→ **AIM**
Return exactly and only these lines: the first of the listing through the one containing "scene = bpy.context.scene".

→ **RAW DATA**
--------------------------------
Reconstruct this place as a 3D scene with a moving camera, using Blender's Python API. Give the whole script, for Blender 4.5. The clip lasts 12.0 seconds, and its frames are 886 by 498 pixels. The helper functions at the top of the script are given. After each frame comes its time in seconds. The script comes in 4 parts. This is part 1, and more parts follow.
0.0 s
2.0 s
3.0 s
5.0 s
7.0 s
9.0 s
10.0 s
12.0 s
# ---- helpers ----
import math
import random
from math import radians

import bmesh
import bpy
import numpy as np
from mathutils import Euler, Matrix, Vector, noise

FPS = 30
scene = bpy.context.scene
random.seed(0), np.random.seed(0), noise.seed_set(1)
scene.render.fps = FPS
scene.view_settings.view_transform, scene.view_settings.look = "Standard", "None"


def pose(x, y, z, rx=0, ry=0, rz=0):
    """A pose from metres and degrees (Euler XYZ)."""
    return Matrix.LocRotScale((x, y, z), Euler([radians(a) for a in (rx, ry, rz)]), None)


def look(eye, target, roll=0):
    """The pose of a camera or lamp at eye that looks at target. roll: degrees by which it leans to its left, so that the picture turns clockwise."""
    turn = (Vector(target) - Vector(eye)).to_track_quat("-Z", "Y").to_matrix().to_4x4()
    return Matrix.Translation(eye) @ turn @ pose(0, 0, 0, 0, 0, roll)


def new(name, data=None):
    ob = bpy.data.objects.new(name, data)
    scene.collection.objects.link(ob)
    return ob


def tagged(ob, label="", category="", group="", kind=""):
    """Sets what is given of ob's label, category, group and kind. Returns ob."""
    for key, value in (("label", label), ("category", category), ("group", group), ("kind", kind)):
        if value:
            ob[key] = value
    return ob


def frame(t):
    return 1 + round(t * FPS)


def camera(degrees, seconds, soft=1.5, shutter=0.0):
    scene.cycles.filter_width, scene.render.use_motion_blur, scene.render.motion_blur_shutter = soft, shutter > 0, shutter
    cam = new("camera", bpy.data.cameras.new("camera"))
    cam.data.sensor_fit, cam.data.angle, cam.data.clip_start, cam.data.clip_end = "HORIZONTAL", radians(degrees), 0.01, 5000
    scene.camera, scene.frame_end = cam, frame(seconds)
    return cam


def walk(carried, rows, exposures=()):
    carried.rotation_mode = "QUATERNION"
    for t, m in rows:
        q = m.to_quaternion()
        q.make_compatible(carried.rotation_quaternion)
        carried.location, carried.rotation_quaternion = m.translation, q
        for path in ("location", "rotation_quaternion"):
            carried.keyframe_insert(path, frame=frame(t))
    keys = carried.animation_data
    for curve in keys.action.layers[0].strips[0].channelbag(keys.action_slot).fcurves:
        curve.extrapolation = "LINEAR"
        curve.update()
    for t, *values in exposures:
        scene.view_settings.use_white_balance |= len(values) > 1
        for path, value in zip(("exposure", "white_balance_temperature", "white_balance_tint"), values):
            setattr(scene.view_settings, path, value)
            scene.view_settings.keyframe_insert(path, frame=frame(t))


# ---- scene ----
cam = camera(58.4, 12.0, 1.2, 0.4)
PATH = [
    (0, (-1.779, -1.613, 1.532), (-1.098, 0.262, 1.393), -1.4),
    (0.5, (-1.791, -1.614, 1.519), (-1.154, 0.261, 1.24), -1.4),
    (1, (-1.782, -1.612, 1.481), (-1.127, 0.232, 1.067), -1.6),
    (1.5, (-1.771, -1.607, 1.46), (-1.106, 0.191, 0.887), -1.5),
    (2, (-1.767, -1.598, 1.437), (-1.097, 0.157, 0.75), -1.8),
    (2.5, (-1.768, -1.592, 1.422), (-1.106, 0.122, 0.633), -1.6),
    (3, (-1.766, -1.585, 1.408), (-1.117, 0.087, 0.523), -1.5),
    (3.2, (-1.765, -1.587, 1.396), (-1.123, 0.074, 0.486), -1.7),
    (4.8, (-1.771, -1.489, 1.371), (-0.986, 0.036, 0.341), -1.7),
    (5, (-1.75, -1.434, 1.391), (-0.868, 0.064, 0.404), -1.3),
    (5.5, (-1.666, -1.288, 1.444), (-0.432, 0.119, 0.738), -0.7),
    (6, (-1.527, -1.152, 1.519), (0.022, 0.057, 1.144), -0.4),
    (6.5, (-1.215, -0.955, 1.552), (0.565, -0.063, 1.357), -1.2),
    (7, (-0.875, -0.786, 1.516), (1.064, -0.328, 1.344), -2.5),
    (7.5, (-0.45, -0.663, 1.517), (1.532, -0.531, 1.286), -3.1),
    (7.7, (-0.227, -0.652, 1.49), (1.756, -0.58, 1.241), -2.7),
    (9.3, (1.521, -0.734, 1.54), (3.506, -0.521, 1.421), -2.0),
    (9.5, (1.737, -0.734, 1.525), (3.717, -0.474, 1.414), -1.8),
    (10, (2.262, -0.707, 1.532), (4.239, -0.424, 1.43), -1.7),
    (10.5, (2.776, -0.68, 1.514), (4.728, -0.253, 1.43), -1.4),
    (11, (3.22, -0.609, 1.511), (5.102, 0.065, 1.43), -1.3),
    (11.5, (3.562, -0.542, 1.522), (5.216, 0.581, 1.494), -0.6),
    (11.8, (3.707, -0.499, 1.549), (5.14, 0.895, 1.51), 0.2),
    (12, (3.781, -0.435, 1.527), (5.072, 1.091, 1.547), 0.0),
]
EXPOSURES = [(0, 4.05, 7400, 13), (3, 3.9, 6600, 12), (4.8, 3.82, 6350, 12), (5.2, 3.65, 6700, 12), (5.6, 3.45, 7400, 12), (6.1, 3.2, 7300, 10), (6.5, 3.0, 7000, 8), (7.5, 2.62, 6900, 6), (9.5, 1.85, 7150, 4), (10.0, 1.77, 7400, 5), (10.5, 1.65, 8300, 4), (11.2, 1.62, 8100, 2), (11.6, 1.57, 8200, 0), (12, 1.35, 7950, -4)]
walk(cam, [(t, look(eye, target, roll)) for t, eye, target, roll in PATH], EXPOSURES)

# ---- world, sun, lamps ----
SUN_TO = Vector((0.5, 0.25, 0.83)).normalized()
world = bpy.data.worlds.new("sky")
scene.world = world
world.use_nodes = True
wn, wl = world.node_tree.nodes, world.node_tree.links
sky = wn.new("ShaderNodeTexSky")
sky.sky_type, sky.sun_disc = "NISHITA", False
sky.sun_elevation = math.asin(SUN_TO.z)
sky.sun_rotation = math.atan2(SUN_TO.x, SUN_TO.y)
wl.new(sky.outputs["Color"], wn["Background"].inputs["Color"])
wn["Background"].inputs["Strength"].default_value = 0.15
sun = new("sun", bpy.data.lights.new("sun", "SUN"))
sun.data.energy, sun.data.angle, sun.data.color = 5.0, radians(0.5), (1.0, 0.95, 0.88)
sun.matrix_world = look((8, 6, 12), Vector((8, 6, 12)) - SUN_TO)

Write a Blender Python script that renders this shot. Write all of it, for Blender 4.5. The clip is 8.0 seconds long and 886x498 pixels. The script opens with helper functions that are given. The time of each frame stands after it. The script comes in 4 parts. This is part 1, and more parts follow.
--------------------------------
→ **FINISHED EXERCISE**
Reconstruct this place as a 3D scene with a moving camera, using Blender's Python API. Give the whole script, for Blender 4.5. The clip lasts 12.0 seconds, and its frames are 886 by 498 pixels. The helper functions at the top of the script are given. After each frame comes its time in seconds. The script comes in 4 parts. This is part 1, and more parts follow.
0.0 s
2.0 s
3.0 s
5.0 s
7.0 s
9.0 s
10.0 s
12.0 s
# ---- helpers ----
import math
import random
from math import radians

import bmesh
import bpy
import numpy as np
from mathutils import Euler, Matrix, Vector, noise

FPS = 30
scene = bpy.context.scene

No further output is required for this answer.